Traditional clothing in India greatly varies across different parts of the country and is influenced by local culture, geography, climate and rural/urban settings. 

Popular styles of dress include draped garments such as sari for women and dhoti or lungi or panche (in Kannada) for men. 

Stitched clothes are also popular such as churidar or salwar-kameez for women, with dupatta (long scarf) thrown over shoulder completing the outfit. 

Salwar is often loose fitting, while churidar is a tighter cut. For men, stitched versions include kurta-pyjama and 
European-style trousers and shirts for men. In urban centers, people can often be seen in jeans, trousers, shirts, suits, kurta and variety of other fashions.

In public and religious places, Indian dress etiquette discourages exposure of skin and wearing transparent or tight clothes. Most Indian clothes are made from cotton which is ideal for the region's hot weather.

Since India's weather is mostly hot and rainy, majority of Indians wear sandals.

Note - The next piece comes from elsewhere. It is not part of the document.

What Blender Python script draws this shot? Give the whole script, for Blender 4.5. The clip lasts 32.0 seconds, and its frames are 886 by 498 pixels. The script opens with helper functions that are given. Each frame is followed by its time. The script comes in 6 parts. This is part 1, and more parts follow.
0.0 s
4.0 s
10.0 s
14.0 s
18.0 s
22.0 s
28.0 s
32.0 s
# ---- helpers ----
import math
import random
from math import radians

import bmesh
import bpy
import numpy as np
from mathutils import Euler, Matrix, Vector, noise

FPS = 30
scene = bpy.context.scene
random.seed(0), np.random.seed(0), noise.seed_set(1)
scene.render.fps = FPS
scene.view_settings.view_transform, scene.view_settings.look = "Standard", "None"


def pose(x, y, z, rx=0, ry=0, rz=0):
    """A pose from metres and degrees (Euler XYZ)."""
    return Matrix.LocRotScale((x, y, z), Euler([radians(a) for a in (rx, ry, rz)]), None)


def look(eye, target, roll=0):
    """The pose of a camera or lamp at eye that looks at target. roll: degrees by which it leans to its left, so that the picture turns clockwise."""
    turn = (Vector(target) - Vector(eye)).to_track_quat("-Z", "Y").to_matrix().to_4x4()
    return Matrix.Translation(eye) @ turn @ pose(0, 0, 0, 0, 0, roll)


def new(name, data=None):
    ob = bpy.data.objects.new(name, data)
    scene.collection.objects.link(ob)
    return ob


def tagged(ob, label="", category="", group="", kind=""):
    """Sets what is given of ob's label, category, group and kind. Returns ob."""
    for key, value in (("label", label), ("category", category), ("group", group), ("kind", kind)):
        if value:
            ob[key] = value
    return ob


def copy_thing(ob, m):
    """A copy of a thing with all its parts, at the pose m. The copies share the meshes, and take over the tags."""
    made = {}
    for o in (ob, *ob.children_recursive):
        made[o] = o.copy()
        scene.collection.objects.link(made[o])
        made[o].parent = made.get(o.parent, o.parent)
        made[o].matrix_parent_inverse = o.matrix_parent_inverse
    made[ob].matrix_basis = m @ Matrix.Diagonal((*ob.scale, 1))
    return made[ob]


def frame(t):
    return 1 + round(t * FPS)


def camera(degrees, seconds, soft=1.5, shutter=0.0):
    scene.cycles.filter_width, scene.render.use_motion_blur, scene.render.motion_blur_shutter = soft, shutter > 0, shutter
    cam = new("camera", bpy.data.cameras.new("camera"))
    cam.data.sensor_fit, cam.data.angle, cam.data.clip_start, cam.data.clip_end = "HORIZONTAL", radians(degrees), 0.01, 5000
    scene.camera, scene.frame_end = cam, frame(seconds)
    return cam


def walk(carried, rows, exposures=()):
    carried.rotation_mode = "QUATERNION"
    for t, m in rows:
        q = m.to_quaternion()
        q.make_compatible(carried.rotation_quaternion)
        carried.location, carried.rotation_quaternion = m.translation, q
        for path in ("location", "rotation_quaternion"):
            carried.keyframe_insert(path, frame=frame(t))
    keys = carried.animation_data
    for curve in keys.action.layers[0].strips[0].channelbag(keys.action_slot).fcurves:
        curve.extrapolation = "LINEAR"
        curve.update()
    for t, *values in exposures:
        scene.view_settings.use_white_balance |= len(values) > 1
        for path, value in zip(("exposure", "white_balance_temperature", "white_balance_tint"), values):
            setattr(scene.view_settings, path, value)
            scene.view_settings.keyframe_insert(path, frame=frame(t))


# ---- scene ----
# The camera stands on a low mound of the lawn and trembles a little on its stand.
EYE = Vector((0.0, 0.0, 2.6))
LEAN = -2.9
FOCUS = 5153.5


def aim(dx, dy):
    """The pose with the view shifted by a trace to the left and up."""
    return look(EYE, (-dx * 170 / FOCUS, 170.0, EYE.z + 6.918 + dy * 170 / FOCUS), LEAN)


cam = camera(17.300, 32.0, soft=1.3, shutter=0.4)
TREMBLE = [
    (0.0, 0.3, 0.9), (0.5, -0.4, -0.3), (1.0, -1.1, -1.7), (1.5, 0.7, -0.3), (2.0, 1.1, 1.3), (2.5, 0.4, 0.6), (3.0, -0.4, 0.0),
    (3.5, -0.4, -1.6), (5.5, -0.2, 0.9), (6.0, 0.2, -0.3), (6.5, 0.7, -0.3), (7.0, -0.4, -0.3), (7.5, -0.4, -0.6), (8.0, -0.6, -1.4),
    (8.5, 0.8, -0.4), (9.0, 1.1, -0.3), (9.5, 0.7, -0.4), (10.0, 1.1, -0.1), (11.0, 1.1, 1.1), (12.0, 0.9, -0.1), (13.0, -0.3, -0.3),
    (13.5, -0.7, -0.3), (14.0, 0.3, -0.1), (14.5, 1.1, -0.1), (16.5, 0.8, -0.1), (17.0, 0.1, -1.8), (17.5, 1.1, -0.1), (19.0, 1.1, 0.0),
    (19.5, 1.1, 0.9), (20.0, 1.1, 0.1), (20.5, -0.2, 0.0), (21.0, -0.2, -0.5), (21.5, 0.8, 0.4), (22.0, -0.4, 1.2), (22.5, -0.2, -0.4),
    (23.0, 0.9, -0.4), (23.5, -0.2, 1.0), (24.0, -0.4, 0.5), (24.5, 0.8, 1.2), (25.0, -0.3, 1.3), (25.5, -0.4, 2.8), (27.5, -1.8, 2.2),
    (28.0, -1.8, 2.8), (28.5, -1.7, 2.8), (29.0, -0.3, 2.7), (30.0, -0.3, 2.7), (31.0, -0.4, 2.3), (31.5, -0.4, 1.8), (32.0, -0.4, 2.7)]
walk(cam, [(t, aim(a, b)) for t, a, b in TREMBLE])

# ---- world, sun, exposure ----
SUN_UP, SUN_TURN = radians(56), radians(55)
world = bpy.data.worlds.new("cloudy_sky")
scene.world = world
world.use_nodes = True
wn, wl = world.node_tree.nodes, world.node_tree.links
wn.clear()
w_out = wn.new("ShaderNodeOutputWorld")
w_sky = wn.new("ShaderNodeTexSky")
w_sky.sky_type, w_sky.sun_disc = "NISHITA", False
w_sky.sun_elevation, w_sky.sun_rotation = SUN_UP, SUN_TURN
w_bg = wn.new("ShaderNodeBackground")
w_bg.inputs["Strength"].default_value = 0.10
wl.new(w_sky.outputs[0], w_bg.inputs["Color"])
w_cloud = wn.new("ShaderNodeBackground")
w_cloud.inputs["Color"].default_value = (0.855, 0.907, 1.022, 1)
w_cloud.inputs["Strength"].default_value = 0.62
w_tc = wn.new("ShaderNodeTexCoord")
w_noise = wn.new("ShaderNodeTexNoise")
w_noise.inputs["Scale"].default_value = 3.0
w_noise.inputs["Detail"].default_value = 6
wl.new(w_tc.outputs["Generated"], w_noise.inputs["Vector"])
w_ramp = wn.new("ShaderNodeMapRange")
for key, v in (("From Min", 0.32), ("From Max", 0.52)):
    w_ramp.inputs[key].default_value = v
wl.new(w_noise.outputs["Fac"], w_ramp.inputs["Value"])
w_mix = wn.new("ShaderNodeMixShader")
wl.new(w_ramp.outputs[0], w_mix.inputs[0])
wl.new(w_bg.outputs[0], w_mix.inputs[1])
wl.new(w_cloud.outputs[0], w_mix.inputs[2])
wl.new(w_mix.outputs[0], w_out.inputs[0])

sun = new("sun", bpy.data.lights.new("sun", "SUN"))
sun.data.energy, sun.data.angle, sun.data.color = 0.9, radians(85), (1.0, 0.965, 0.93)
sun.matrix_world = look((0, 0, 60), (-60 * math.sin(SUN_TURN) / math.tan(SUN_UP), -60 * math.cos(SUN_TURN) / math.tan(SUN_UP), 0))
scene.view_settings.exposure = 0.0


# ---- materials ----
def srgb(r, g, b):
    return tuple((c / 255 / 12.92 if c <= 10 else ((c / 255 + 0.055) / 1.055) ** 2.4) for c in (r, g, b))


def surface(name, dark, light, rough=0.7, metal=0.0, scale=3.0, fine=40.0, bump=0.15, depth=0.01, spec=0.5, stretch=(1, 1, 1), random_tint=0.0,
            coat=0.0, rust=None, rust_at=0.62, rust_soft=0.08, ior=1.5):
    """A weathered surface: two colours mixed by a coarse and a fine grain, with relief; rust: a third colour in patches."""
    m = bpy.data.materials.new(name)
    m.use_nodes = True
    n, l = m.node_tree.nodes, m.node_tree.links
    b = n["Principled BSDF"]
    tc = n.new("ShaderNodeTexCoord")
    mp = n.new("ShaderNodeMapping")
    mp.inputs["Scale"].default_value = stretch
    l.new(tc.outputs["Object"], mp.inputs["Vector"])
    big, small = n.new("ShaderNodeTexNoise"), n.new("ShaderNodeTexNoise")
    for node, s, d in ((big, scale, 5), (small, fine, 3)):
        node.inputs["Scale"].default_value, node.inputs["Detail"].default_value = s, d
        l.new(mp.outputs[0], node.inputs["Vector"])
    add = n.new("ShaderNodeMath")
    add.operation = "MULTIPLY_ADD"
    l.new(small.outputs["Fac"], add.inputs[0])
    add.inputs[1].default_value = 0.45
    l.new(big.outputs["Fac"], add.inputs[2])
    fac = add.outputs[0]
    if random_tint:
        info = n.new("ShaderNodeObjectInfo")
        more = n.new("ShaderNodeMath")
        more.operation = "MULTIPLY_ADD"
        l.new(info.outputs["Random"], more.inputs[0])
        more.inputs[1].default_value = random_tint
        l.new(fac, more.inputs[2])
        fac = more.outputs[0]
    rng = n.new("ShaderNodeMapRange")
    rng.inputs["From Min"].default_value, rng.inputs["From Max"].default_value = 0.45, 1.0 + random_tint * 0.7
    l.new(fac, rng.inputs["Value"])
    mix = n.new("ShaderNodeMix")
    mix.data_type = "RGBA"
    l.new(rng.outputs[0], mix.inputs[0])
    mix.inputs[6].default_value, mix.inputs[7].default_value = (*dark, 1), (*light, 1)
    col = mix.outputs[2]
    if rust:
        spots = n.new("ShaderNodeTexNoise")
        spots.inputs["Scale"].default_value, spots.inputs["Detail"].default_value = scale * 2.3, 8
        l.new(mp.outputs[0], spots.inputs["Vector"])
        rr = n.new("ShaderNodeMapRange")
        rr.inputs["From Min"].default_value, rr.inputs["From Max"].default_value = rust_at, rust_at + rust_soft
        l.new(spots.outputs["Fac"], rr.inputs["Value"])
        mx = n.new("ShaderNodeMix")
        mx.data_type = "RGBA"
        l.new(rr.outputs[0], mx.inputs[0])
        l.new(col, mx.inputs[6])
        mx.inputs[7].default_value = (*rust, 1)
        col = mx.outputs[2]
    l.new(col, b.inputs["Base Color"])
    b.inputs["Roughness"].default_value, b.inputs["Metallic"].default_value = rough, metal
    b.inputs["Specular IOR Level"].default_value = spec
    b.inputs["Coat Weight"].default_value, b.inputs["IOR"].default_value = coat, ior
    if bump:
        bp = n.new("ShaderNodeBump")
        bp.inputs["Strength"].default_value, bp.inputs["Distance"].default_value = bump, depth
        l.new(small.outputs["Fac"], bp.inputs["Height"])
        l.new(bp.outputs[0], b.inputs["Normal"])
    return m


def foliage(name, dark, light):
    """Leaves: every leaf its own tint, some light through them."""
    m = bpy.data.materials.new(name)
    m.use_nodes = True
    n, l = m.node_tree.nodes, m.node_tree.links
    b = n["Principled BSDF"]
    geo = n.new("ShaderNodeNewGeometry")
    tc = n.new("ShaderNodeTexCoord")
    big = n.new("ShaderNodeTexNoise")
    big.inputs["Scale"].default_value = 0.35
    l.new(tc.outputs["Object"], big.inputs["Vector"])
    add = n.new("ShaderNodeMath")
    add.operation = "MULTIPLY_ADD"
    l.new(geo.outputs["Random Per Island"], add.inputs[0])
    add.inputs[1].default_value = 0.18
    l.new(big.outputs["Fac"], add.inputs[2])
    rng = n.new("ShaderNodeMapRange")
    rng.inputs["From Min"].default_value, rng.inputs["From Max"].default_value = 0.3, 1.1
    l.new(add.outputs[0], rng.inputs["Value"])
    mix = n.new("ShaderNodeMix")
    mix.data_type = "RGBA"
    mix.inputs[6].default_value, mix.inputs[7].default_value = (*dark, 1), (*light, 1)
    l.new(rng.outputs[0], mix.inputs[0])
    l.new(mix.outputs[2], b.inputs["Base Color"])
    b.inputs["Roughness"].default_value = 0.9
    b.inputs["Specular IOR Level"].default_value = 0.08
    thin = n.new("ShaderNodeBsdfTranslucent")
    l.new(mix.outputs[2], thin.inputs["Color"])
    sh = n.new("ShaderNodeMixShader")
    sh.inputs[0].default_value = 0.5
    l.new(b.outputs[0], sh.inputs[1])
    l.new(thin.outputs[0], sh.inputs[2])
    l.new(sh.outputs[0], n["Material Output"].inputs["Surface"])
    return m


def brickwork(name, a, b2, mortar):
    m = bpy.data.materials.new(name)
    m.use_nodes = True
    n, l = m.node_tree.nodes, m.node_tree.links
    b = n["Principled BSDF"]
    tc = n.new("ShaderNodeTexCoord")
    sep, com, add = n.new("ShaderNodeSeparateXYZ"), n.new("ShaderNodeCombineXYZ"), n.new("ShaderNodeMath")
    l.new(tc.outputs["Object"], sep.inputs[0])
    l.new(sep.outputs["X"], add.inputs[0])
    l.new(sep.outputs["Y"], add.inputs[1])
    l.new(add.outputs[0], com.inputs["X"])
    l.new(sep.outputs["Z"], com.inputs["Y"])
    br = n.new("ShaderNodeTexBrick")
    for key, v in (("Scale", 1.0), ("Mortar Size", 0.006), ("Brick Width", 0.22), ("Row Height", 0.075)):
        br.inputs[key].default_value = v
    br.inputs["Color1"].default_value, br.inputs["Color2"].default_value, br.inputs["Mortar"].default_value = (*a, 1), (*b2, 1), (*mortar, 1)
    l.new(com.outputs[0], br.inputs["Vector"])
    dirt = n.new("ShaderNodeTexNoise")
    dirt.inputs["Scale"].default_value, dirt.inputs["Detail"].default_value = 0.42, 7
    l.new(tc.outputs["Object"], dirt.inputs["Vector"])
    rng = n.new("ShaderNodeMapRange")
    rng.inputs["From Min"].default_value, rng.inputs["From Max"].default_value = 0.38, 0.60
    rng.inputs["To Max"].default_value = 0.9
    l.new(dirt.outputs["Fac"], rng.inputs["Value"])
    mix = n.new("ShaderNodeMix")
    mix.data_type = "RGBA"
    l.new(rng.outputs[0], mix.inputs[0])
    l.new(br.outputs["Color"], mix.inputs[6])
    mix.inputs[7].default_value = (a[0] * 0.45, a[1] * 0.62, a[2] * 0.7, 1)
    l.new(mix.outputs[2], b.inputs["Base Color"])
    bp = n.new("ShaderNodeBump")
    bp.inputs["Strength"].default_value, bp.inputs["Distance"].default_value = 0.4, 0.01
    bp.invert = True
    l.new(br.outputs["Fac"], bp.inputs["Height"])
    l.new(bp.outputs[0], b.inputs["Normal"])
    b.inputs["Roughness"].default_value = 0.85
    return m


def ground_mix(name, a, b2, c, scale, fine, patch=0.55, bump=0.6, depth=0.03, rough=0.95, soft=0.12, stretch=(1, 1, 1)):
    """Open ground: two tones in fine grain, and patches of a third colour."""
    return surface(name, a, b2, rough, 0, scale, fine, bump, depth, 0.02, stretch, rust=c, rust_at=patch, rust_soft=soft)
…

India's clothing styles have continuously evolved over the course of the country's history. The 11th-century BC Rig-veda mentions dyed and embroidered garments (known as paridhan and pesas respectively) and thus highlights the development of sophisticated garment manufacturing techniques during this period. 
 By the 2nd century AD, muslins manufactured in southern India were imported by the Roman Empire and silk cloth was one of the major exports of ancient India along with Indian spices. Stitched clothing in India was developed before the 10th century AD and was further popularized in the 15th century by Muslim empires in India.Draped clothing styles remained popular with India's Hindu population while the Muslims increasingly adopted tailored garments.